At one point, some 20,000 people successfully protested against expansion of the project. Yet that didn’t end the impacts of the existing facilities and the chemical exposures. In May 2017, drinking water safety was compromised temporarily for some 32 communities in the region; about 100 liters per second are taken from the lab area and about 700 liters from the tunnel area. World Wildlife Fund Italy, Abruzzo Social Forum and some two dozen other groups – including De Sanctis’ current Forum H2O – have placed pressure on the Italian government to enforce existing laws and expand protections to ensure a sustainable future in the face of climate change. There are 2,300 tons of dangerous chemicals at the Gran Sasso facility, and the activist organizations successfully made their case with the courts.
Italian physicists charged with violations[edit | edit source]
In May 2019, prosecutors in Teramo announced criminal charges filed against INFN president Fernando Ferroni, the Gran Sasso laboratories director Stefano Ragazzi, and the environmental services chief, Raffaele Adinolfi Falcone. They are accused of failing to verify that environmental systems would protect local communities in the event of a chemical spill or failure, and face fines and up to four years in prison if they are convicted. Also charged are three executives of Strada dei Parchi, which operates the highway tunnel, and four from Ruzzo Reti, operator of an aqueduct that supplies drinking water from the aquifer.
The facility is in violation of a 2006 law that requires a 200-meter buffer between dangerous chemicals and drinking water sources, and prosecutors say that nearly USD$100 million in upgrades required after the 2002 chemical spill were never completed. Ultimately, even Gran Sasso scientists and laboratory executives – including Ferroni – concede that business as usual, and some research, cannot continue.
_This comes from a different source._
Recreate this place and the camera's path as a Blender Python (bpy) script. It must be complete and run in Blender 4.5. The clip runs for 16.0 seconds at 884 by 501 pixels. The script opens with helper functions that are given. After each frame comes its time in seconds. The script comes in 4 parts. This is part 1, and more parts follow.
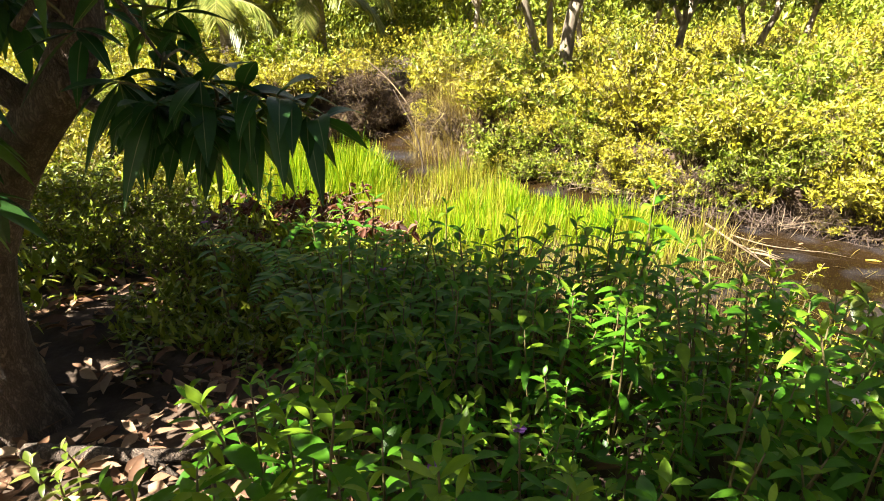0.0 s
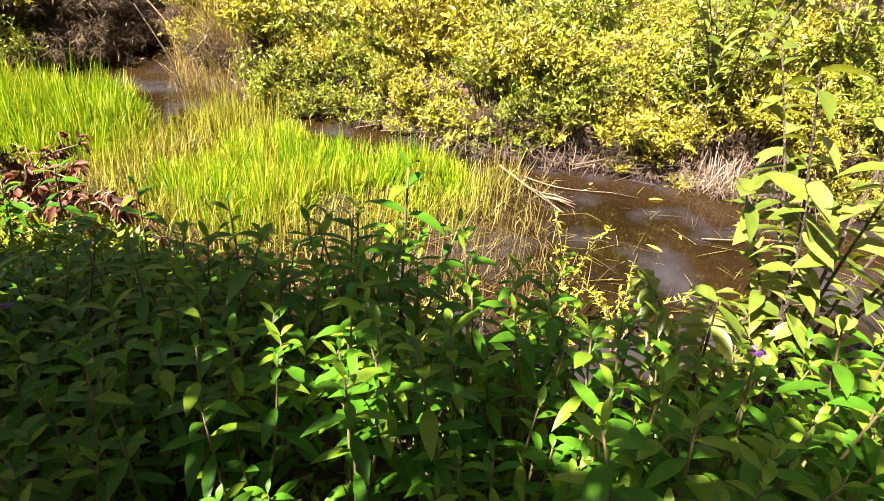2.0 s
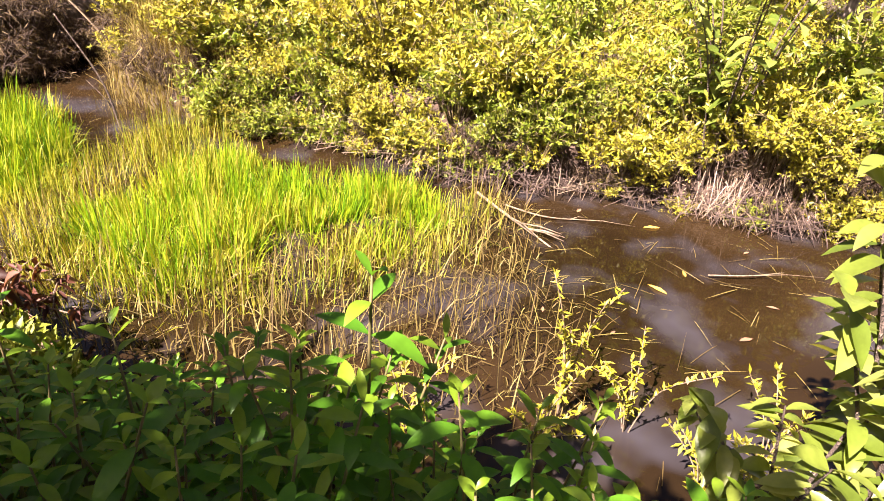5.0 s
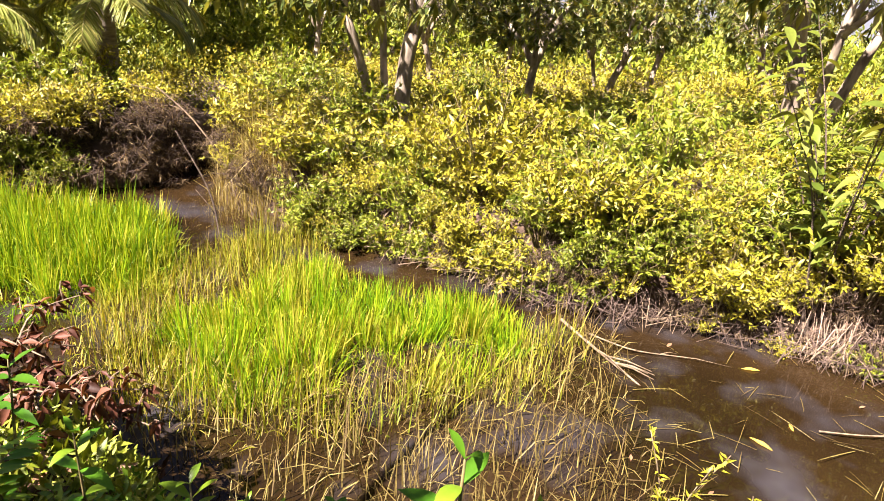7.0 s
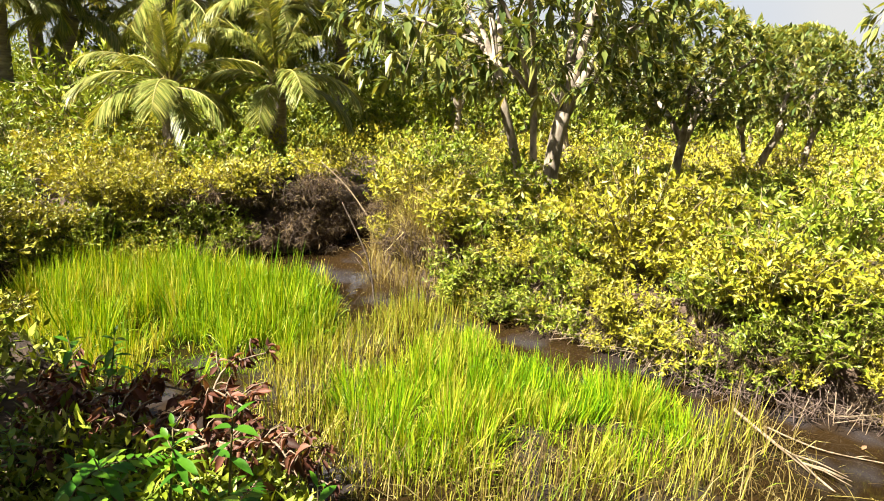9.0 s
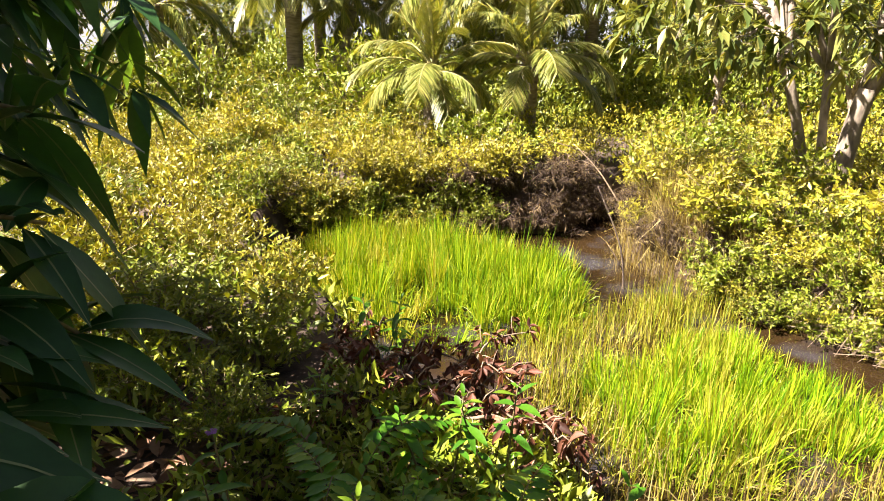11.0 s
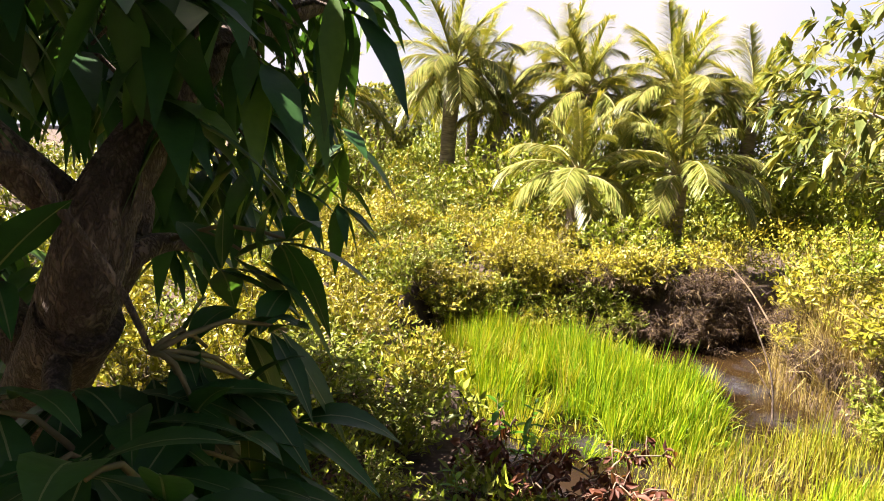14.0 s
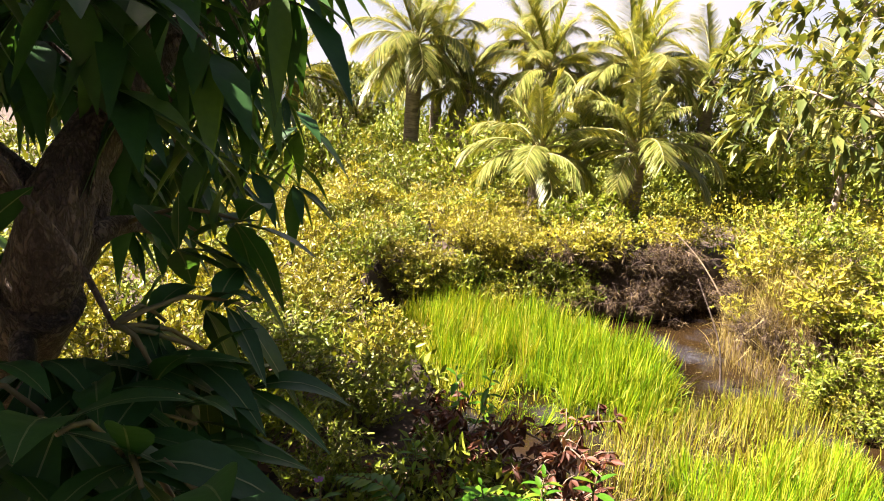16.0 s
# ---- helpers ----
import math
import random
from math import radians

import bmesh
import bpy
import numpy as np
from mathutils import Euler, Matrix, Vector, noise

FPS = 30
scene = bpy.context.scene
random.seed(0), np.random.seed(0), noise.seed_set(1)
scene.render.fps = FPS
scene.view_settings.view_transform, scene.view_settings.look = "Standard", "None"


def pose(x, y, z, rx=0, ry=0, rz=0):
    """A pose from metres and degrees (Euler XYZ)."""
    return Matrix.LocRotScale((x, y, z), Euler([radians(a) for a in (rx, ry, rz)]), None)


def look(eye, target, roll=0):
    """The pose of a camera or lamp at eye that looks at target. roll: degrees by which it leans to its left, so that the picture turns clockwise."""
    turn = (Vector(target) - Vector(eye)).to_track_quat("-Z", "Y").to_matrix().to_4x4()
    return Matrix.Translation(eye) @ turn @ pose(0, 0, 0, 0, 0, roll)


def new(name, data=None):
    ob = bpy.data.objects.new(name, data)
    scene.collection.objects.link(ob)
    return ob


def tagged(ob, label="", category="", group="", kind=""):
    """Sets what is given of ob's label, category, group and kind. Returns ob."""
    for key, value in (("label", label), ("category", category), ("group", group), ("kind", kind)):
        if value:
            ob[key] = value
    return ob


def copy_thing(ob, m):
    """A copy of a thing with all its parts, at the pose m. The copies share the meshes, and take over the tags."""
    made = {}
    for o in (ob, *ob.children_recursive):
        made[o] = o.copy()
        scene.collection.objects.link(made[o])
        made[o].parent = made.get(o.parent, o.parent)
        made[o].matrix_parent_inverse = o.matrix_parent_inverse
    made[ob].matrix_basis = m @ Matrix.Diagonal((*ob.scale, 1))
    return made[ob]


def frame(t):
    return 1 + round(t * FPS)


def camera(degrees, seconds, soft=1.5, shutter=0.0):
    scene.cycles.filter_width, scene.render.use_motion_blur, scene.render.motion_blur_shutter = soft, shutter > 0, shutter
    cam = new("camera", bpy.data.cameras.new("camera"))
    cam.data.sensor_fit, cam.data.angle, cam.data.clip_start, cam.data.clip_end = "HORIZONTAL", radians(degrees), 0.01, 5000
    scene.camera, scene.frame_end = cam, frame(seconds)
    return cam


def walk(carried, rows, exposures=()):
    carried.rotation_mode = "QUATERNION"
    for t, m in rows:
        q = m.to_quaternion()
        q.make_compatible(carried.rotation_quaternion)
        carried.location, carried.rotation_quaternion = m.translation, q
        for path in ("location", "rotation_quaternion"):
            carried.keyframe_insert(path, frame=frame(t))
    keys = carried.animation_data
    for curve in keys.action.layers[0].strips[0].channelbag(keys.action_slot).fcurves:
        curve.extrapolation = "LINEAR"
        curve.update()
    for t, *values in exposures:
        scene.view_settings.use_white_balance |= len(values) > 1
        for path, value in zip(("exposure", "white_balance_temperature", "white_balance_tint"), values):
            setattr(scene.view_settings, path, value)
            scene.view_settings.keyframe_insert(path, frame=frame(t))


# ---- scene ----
cam = camera(70.6, 16.0, soft=1.0)
PATH = [
    (0, (0.934, 0.273, 2.051), (0.703, 2.093, 1.255), -0.5),
    (0.2, (0.996, 0.359, 2.048), (0.968, 2.195, 1.255), -2.0),
    (0.5, (1.055, 0.488, 2.031), (1.291, 2.277, 1.17), 1.1),
    (1, (1.126, 0.645, 2.036), (1.513, 2.356, 1.076), 4.2),
    (1.5, (1.202, 0.842, 2.008), (1.571, 2.54, 1.017), 4.0),
    (2, (1.265, 1.012, 1.999), (1.594, 2.711, 0.996), 4.3),
    (2.5, (1.343, 1.168, 1.985), (1.538, 2.901, 1.004), 7.4),
    (3, (1.349, 1.291, 1.981), (1.504, 3.039, 1.021), 5.3),
    (3.5, (1.331, 1.443, 1.98), (1.461, 3.199, 1.033), 2.4),
    (4, (1.346, 1.525, 1.967), (1.681, 3.212, 0.946), 3.2),
    (4.2, (1.343, 1.543, 1.964), (1.743, 3.218, 0.947), 3.4),
    (6.3, (1.362, 1.776, 1.995), (1.744, 3.518, 1.09), 5.7),
    (6.5, (1.341, 1.775, 2.015), (1.634, 3.572, 1.188), 5.6),
    (7, (1.308, 1.777, 2.06), (1.501, 3.632, 1.336), 4.1),
    (7.5, (1.236, 1.781, 2.076), (1.411, 3.671, 1.444), 2.7),
    (8, (1.149, 1.766, 2.077), (1.184, 3.692, 1.539), 0.7),
    (8.5, (1.077, 1.763, 2.062), (1.025, 3.691, 1.534), 1.7),
    (9, (1.013, 1.753, 2.058), (0.821, 3.673, 1.531), 2.7),
    (9.5, (0.943, 1.746, 2.045), (0.588, 3.633, 1.485), 3.0),
    (10, (0.848, 1.746, 2.008), (0.236, 3.542, 1.377), 2.5),
    (10.2, (0.823, 1.745, 1.998), (0.11, 3.501, 1.361), 1.9),
    (12.3, (0.739, 1.701, 2.179), (-0.165, 3.385, 1.589), 0.5),
    (12.5, (0.797, 1.727, 2.156), (-0.01, 3.459, 1.564), 1.7),
    (13, (0.776, 1.745, 2.127), (-0.163, 3.43, 1.599), 3.5),
    (13.5, (0.744, 1.61, 2.175), (-0.476, 3.157, 1.834), 3.3),
    (14, (0.761, 1.583, 2.161), (-0.486, 3.108, 1.816), 3.6),
    (14.5, (0.726, 1.528, 2.153), (-0.603, 2.968, 1.754), 3.8),
    (15, (0.72, 1.485, 2.16), (-0.642, 2.891, 1.75), 4.0),
    (15.5, (0.738, 1.49, 2.157), (-0.595, 2.924, 1.748), 3.3),
    (16, (0.855, 1.538, 2.181), (-0.298, 3.121, 1.773), 3.5),
]
EXPOSURES = [(0.0, 2.85, 6500, 10), (1.5, 2.80, 6500, 18), (3.0, 2.83, 6500, 29), (3.8, 2.85, 6500, 34), (6.5, 2.70, 6500, 33), (7.2, 2.60, 6500, 23), (8.6, 2.53, 6500, 9), (10.0, 2.73, 6500, 16), (12.5, 2.88, 6500, 23), (14.0, 2.85, 6500, 24), (16.0, 2.88, 6500, 24)]
walk(cam, [(t, look(eye, target, roll)) for t, eye, target, roll in PATH], EXPOSURES)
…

Adding to the risk is the region’s seismicity, which could spell chemical disaster in the event of an earthquake, and the need to protect the natural environment as well as local communities. The trial of the Gran Sasso scientists begins in September 2019. In the meantime, some 700,000 people who rely on the Gran Sasso aquifer for their lives and livelihoods remain at risk. They’re waiting, at last, for action.